Até ao momento [NR: Outubro de 2020] estão entregues quatro das cinco células previstas em contrato, com a chegada da quinta prevista para Setembro deste ano. A frota realizou até ao final de Agosto passado mais de 1400 horas de voo, das quais cerca de 300 em missões operacionais.

Apesar da falta de certificação militar do AW119 Mk.II  impedir o seu uso em teatro de guerra, não o impossibilita de realizar o treino dessas missões tácticas e a um baixo custo. De igual modo, apesar de não possuir certificação IFR, pode realizar todo o espectro de missões de treino de voo por instrumentos, melhor que o seu antecessor.

Tal como referido atrás, os requisitos para o combate a incêndios foram confortavelmente ultrapassados pelas performances do Koala, sendo que essas o tornam também uma plataforma de SAR bastante superior ao AL III, quer em autonomia, quer pelas características do novo guincho, que ao poder operar a altitudes muito superiores permite, por exemplo, fazer face a obstáculos existentes ou trabalhar com o recuperador fora do efeito do downwash (turbulência) do rotor.

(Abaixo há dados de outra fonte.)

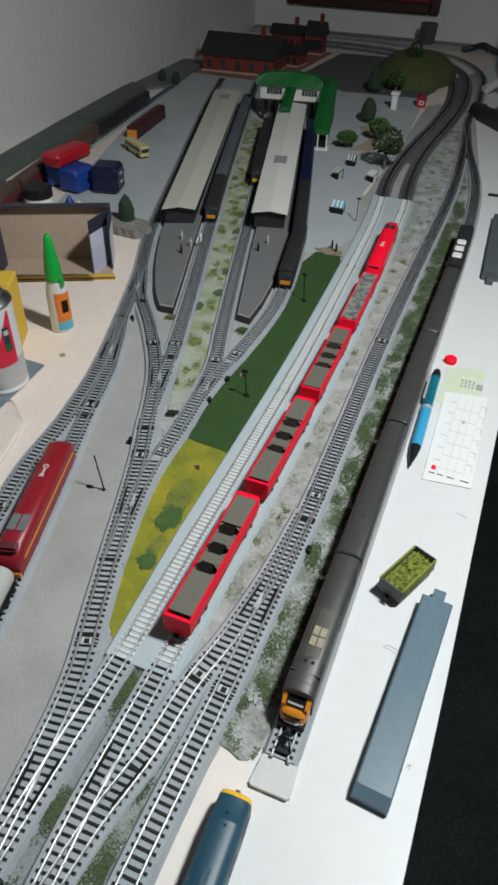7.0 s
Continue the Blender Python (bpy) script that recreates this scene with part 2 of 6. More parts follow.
M["glue_cap"] = material("green_cap", (0.012, 0.36, 0.05), 0.35, vary=0.05)
M["label_orange"] = material("orange_label", (0.75, 0.20, 0.02), 0.45)
M["label_cyan"] = material("cyan_label", (0.10, 0.42, 0.55), 0.45)
M["paper"] = material("paper", (0.78, 0.785, 0.77), 0.7, vary=0.02)
M["paper_green"] = material("pale_green_paper", (0.62, 0.68, 0.52), 0.7, vary=0.03)
M["print_grey"] = material("grey_print", (0.35, 0.36, 0.36), 0.7)
M["print_black"] = material("black_print", (0.008, 0.008, 0.009), 0.9)
M["pen_blue"] = material("light_blue_pen", (0.05, 0.36, 0.62), 0.3, vary=0.03)
M["pen_glitter"] = material("glitter_pen", (0.02, 0.26, 0.36), 0.2, 0.4, vary=0.6, grain=900)
M["brick"] = material("red_brick_card", (0.20, 0.032, 0.020), 0.8, vary=0.25, grain=160, second=(0.10, 0.024, 0.018), blotch=30)
M["slate_roof"] = material("dark_slate_roof", (0.030, 0.026, 0.026), 0.7, vary=0.2)
M["hill"] = material("olive_hill", (0.15, 0.175, 0.060), 0.95, vary=0.3, grain=300, bump=0.6, island=0.3)
M["plank"] = material("reddish_plank", (0.30, 0.125, 0.055), 0.6, vary=0.2, grain=50)
M["olive_flock"] = material("olive_flock", (0.17, 0.20, 0.055), 0.95, vary=0.2, grain=700, bump=0.4, island=0.22, second=(0.11, 0.15, 0.04), blotch=60)
M["olive_moss"] = material("olive_yellow_moss", (0.20, 0.215, 0.032), 0.95, vary=0.12, grain=400, bump=0.2, second=(0.12, 0.155, 0.034), blotch=60, amount=0.8)
M["pink_paving"] = material("pinkish_brick_paving", (0.30, 0.135, 0.11), 0.85, vary=0.15, grain=200, second=(0.22, 0.12, 0.105), blotch=14)
# hopper plate colour with the bays' deep shade put into it
M["bay_shade"] = material("shaded_olive_plate", (0.034, 0.031, 0.024), 0.7, vary=0.1, grain=200)
M["dark_wood"] = material("dark_red_wood", (0.045, 0.013, 0.010), 0.45, vary=0.2, grain=80)
M["old_print"] = material("brown_old_print", (0.34, 0.275, 0.19), 0.55, vary=0.15, grain=14, bump=0.0, second=(0.15, 0.125, 0.085), blotch=4.0, amount=0.8)
M["map_sea"] = material("map_blue", (0.022, 0.16, 0.48), 0.4, vary=0.08, grain=20, bump=0)
M["map_land"] = material("map_land", (0.50, 0.42, 0.085), 0.45, vary=0.15, grain=25, bump=0, second=(0.28, 0.24, 0.06), blotch=9)
M["map_orange"] = material("map_orange", (0.50, 0.21, 0.05), 0.45, bump=0)
M["frame_black"] = material("black_frame", (0.010, 0.011, 0.012), 0.4, vary=0.1)
M["tan_panel"] = material("tan_hardboard", (0.38, 0.305, 0.235), 0.7, vary=0.08, grain=90)
M["canvas_dark"] = material("dark_painting", (0.018, 0.029, 0.025), 0.5, vary=0.4, grain=6, second=(0.012, 0.02, 0.022), blotch=3)
M["canvas_blue"] = material("painting_blue", (0.021, 0.084, 0.144), 0.5, vary=0.2, grain=8)
M["canvas_green"] = material("painting_green", (0.024, 0.066, 0.013), 0.5, vary=0.3, grain=8)
M["canvas_pale"] = material("painting_pale", (0.06, 0.087, 0.078), 0.5, vary=0.2, grain=10)
M["bottle_amber"] = material("amber_bottle", (0.17, 0.14, 0.02), 0.2, vary=0.1, grain=40, coat=0.4)
M["clear"] = thin_plastic("clear_plastic", (0.98, 0.982, 0.985), 0.15)
M["film"] = thin_plastic("cloudy_film", (0.74, 0.75, 0.76), 0.35)
M["buff"] = material("buff_plastic", (0.33, 0.29, 0.20), 0.5)
M["stone_wall"] = material("grey_rubble_stone", (0.25, 0.235, 0.21), 0.9, vary=0.3, grain=150, bump=0.8)
M["moss_load"] = material("mossy_load", (0.17, 0.20, 0.03), 0.95, vary=0.4, grain=700, bump=0.8, island=0.3)
M["wagon_grey"] = material("grey_wagon", (0.10, 0.105, 0.11), 0.5, vary=0.1)
M["brown_wagon"] = material("brown_wagon", (0.085, 0.055, 0.04), 0.6, vary=0.2)
M["bin_green"] = material("bottle_green", (0.02, 0.07, 0.04), 0.5)
M["roof_glass"] = material("grey_gloss_panel", (0.16, 0.175, 0.175), 0.3, vary=0.1, grain=200, bump=0.02)
M["conifer"] = material("conifer_green", (0.022, 0.045, 0.024), 0.95, vary=0.25, grain=500, bump=0.5)
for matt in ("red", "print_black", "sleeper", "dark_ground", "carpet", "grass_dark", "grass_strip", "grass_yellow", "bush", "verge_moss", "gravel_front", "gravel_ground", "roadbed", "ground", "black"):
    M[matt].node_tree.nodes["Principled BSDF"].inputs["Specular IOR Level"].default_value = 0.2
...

Em termos de manutenção, os ganhos em tempo e custos são enormes, dispensando por exemplo as inspecções entre voos e as diárias que eram obrigatórias no AL III, e passando as inspecções a cada 25 horas de voo para as 50, demorando esta inspecção agora também menos tempo. As inspeções mais profundas, apesar de se manterem às 100 e 400 horas, levam agora menos tempo a concluir, permitindo por isso, taxas de operacionalidade da frota mais elevadas.

O AW119 Mk.II Koala era, na altura do concurso, o melhor helicóptero existente no mercado para o orçamento e missões atribuídas. Entretanto confirmou, já em operação, ser um salto qualitativo enorme e um digno sucessor do legado do Alouette III sob as cores portuguesas. Aquando da despedida o AL III, o ministro da Defesa João Gomes Cravinho assegurou, por isso, a intenção de adquirir as duas unidades de opção previstas em contrato. 

Gomes Cravinho confirmou igualmente estar em preparação o concurso para a aquisição de helicópteros tácticos, capazes de preencher as únicas missões do AL III que o Koala não pode realizar. Mas isso já é uma história para outro artigo.